If you are still with me, then consider societies treat of nature for a moment. We strive to conquer nature, right? Why? Is it a re-imagined Manifest Destiny? Possibly. Our we afraid of nature? In most literature, especially Medieval and Renaissance, the forest is a place of great unknown, of great transformation (For a more contemporary example think: Potter, Harry). It is a place feared because it is unknown. It is unknown because it is unlike us–because it is the Other. So, naturally, society wants to subjugate what is not like it. It creates maps, travel guides, the Travel Channel, and Bear Grylls to tame the wild. It creates hunting rifles with a one-mile range, camouflage, and the NRA to ensure its dominance over beasts.
French designer Nelly Ben Hayoun would call this the domestication of nature. Her work “The Other Volcano” is a commentary on how society comes to terms with reality, how it confronts the fact that nature is untamable. Why endure the madness that is a living, breathing, living room Volcano? Or, as she asks in the video, “How we can cope with a sleeping beauty at the side of our couch?”

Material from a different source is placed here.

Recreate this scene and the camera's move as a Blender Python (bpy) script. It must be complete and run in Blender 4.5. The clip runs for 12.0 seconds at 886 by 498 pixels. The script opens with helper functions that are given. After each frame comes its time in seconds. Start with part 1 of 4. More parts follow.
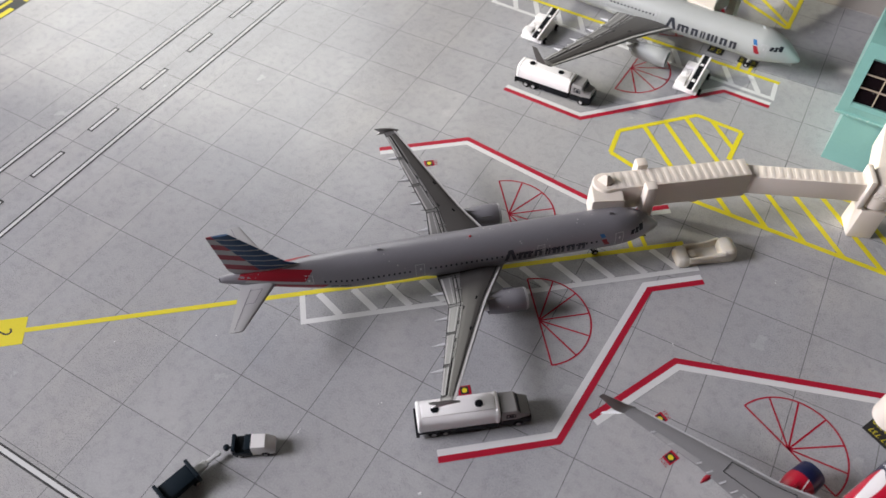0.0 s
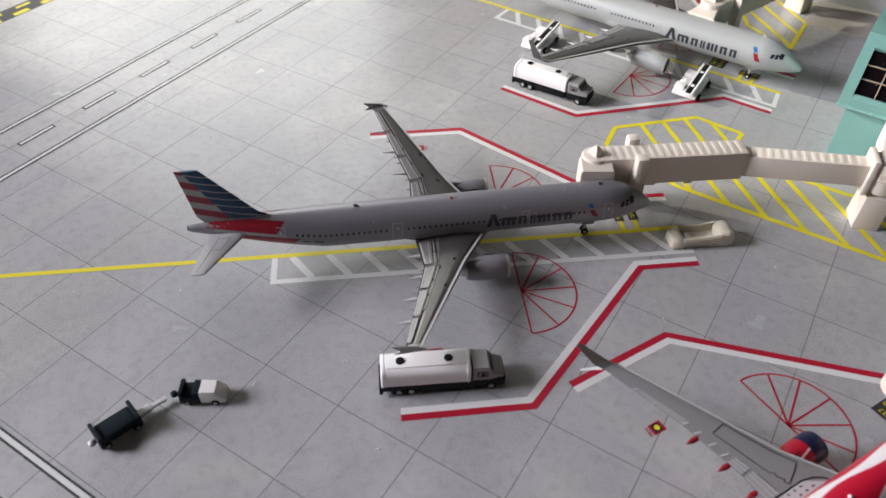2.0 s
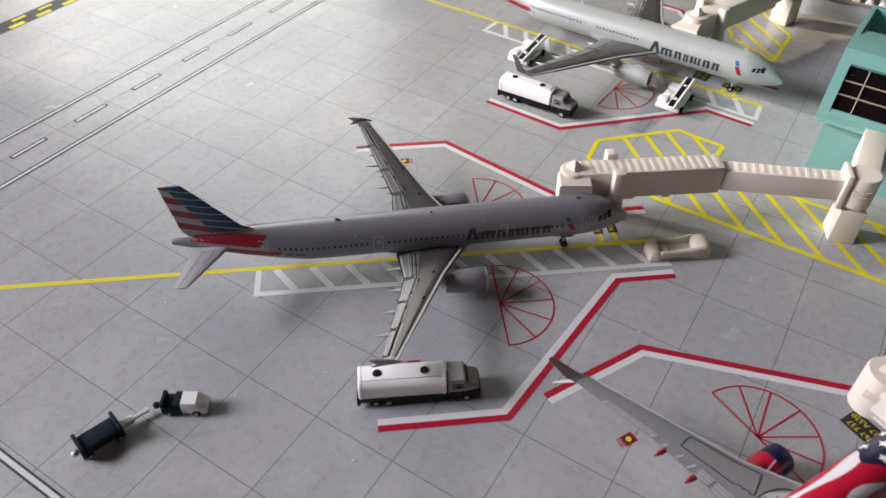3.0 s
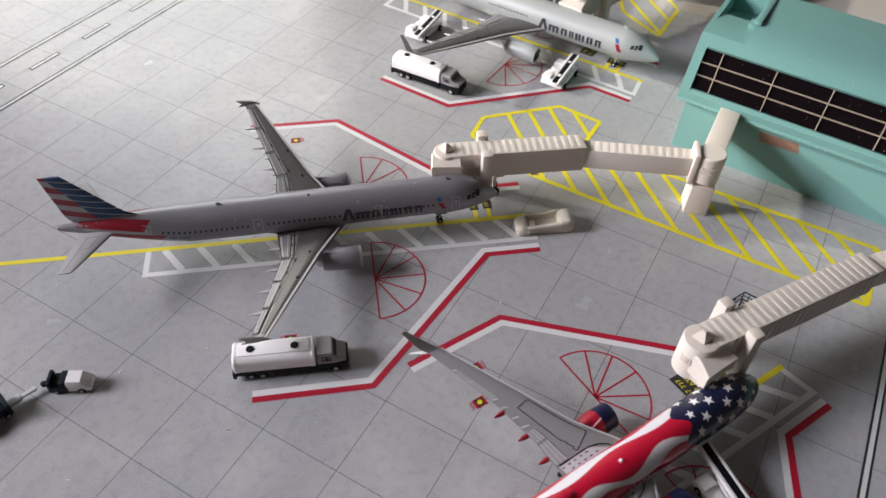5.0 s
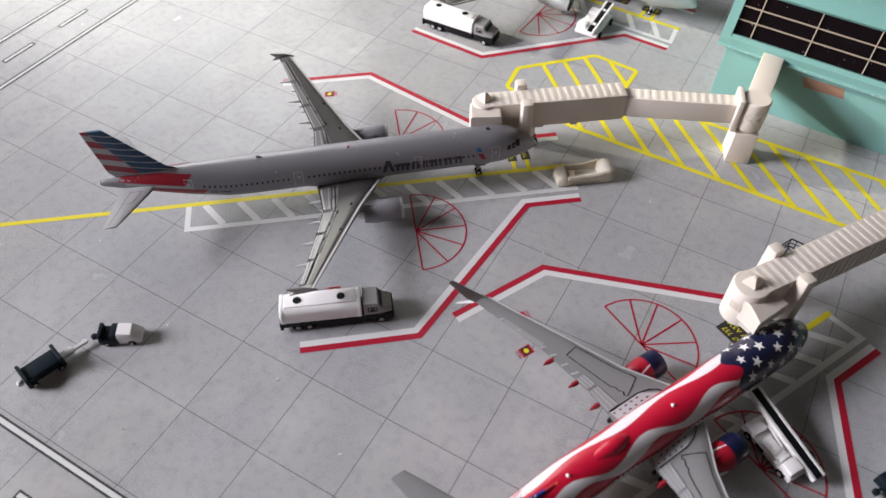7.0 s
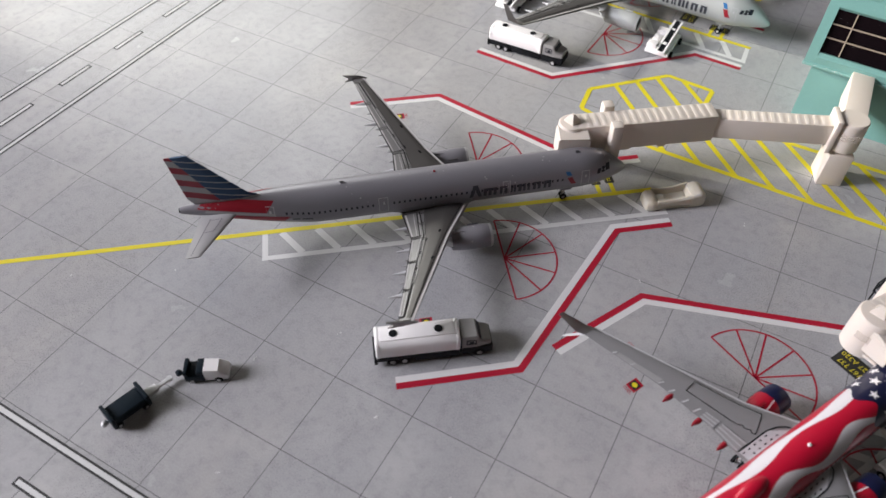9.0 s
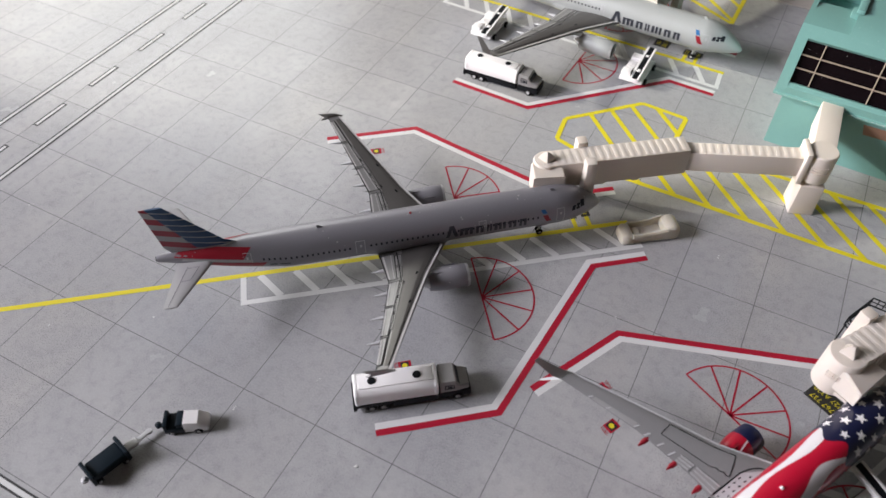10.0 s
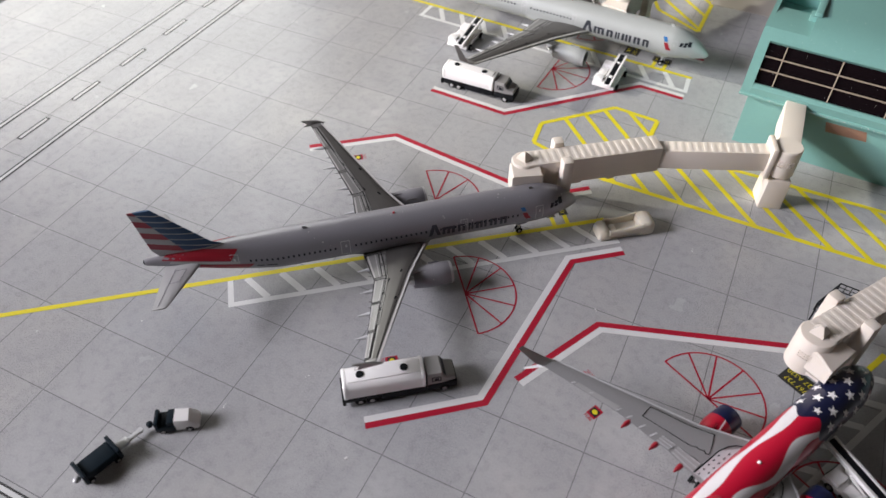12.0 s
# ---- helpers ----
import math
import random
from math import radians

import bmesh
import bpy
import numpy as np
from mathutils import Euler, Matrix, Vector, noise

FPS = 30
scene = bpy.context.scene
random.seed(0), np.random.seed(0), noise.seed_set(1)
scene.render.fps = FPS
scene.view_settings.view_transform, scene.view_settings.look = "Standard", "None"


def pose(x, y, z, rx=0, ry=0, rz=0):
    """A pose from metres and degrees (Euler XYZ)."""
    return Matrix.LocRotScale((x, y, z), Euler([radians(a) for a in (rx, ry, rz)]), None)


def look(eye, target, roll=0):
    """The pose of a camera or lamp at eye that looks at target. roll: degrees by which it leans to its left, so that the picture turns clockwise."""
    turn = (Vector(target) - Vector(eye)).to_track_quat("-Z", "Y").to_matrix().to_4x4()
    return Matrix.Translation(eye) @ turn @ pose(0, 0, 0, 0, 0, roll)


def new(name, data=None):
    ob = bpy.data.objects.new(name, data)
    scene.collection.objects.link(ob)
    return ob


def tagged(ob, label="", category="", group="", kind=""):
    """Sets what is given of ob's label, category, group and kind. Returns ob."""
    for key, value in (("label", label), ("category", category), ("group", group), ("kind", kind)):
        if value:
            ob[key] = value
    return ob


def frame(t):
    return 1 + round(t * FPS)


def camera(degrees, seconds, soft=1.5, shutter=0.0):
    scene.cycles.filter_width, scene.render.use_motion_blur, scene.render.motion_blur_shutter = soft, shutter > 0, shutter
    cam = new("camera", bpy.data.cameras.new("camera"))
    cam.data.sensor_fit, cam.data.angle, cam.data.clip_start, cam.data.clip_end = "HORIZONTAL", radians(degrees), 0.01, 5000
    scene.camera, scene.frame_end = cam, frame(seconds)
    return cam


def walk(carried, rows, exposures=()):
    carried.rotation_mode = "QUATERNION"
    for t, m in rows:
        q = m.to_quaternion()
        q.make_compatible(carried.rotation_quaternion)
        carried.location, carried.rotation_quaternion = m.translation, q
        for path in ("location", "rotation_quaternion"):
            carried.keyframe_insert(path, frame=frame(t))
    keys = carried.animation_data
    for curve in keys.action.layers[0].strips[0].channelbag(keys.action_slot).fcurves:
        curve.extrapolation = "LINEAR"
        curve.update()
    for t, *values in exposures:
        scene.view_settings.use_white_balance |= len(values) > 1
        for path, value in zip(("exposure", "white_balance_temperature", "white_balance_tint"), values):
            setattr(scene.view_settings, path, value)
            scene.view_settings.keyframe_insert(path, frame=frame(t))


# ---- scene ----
cam = camera(62.10, 12.0, soft=1.5)
cam.data.dof.use_dof, cam.data.dof.focus_distance, cam.data.dof.aperture_fstop = True, 0.20, 24.0
PATH = [
    (0, (0.10726, -0.05247, 0.16096), (0.01515, 0.10975, -0.07399), -0.50),
    (0.3, (0.11671, -0.05455, 0.14715), (0.02594, 0.11051, -0.08633), 0.70),
    (0.5, (0.12405, -0.05804, 0.14203), (0.02402, 0.12084, -0.07705), 0.64),
    (0.8, (0.12469, -0.06134, 0.14070), (0.01990, 0.12500, -0.06977), 0.95),
    (1, (0.12477, -0.06179, 0.13478), (0.01668, 0.12421, -0.07432), 0.79),
    (1.3, (0.12710, -0.06288, 0.13211), (0.01669, 0.12225, -0.07655), 0.72),
    (1.5, (0.12886, -0.06340, 0.13118), (0.01667, 0.12131, -0.07690), 0.52),
    (1.8, (0.12683, -0.06359, 0.12961), (0.01228, 0.12110, -0.07719), 0.27),
    (2, (0.12589, -0.06446, 0.13137), (0.01159, 0.11996, -0.07581), 0.36),
    (2.3, (0.12818, -0.06341, 0.13139), (0.01153, 0.12129, -0.07423), -0.20),
    (2.5, (0.12999, -0.06262, 0.13208), (0.01318, 0.12210, -0.07344), -0.23),
    (2.7, (0.12939, -0.06264, 0.13262), (0.01285, 0.12191, -0.07319), -0.09),
    (4.3, (0.15158, -0.05662, 0.15312), (0.04807, 0.13229, -0.05568), 3.67),
    (4.5, (0.15241, -0.05901, 0.14811), (0.05562, 0.12508, -0.06809), 4.02),
    (4.8, (0.15633, -0.05188, 0.15222), (0.06226, 0.13194, -0.06541), 3.28),
    (5, (0.15284, -0.05409, 0.15012), (0.05735, 0.12614, -0.06987), 2.11),
    (5.3, (0.15294, -0.05599, 0.14441), (0.06092, 0.11875, -0.08142), 2.05),
    (5.5, (0.15391, -0.05666, 0.14365), (0.06007, 0.11781, -0.08163), 1.42),
    (5.8, (0.15531, -0.05342, 0.14333), (0.06122, 0.11853, -0.08378), 0.95),
    (6, (0.15523, -0.05664, 0.14158), (0.06098, 0.11347, -0.08685), 0.73),
    (6.3, (0.15923, -0.05814, 0.14408), (0.06490, 0.11020, -0.08563), 0.50),
    (6.5, (0.16010, -0.05862, 0.14471), (0.06507, 0.10865, -0.08548), 0.20),
    (6.7, (0.15416, -0.05995, 0.14748), (0.05953, 0.10755, -0.08271), 0.30),
    (8.3, (0.13593, -0.05449, 0.14393), (0.04066, 0.11838, -0.08199), 0.81),
    (8.5, (0.12978, -0.05763, 0.14555), (0.03321, 0.11579, -0.07939), 0.60),
    (8.8, (0.12894, -0.06077, 0.14070), (0.03274, 0.11479, -0.08274), 0.78),
    (9, (0.12352, -0.06486, 0.14223), (0.02676, 0.10888, -0.08238), 0.21),
    (9.3, (0.12772, -0.06363, 0.15225), (0.03111, 0.11313, -0.07007), 0.19),
    (9.5, (0.12616, -0.05555, 0.15100), (0.03061, 0.11962, -0.07302), -0.10),
    (9.8, (0.12691, -0.05670, 0.15249), (0.03614, 0.11953, -0.07268), 0.73),
    (10, (0.12248, -0.05704, 0.15044), (0.03024, 0.11830, -0.07483), -0.01),
    (10.3, (0.12204, -0.05820, 0.15130), (0.03119, 0.11713, -0.07455), 0.10),
    (10.5, (0.12255, -0.05870, 0.15153), (0.03219, 0.11711, -0.07414), 0.20),
    (10.8, (0.12324, -0.05998, 0.15420), (0.03350, 0.11722, -0.07062), 0.41),
    (11, (0.12153, -0.06049, 0.15546), (0.03202, 0.11721, -0.06907), 0.42),
    (11.3, (0.11844, -0.05974, 0.14897), (0.02758, 0.11954, -0.07374), 0.20),
    (11.5, (0.12030, -0.06209, 0.14724), (0.03154, 0.11890, -0.07494), 0.83),
    (11.8, (0.12360, -0.06517, 0.14925), (0.03634, 0.11794, -0.07178), 0.89),
    (12, (0.12509, -0.06470, 0.14975), (0.03746, 0.12069, -0.06923), 0.47),
]
STOPS = [(0, 0.16), (0.5, 0.18), (2.5, 0.15), (4.3, 0.16), (5.5, 0.34), (6.7, 0.43), (8.3, 0.31), (9.0, 0.20), (10.5, 0.25), (12, 0.20)]
walk(cam, [(t, look(eye, target, roll)) for t, eye, target, roll in PATH], STOPS)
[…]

In an interview with www.we-make-money-not-art.com, Hayoun expands her questioning, asking “How can we live with someone that we hate and that we need at the same time?” (To read the interview, go here). In affronting the viewer with this question, Hayoun is posing the quintessential dilemma of Otherness. It is a question that is not easily answered. Hayoun’s participants do it for the sake of art and entertainment; they do it because they know it is temporary. Yet, how, in our everyday lives, we cope with difference is an altogether different question. But, then again, maybe it isn’t.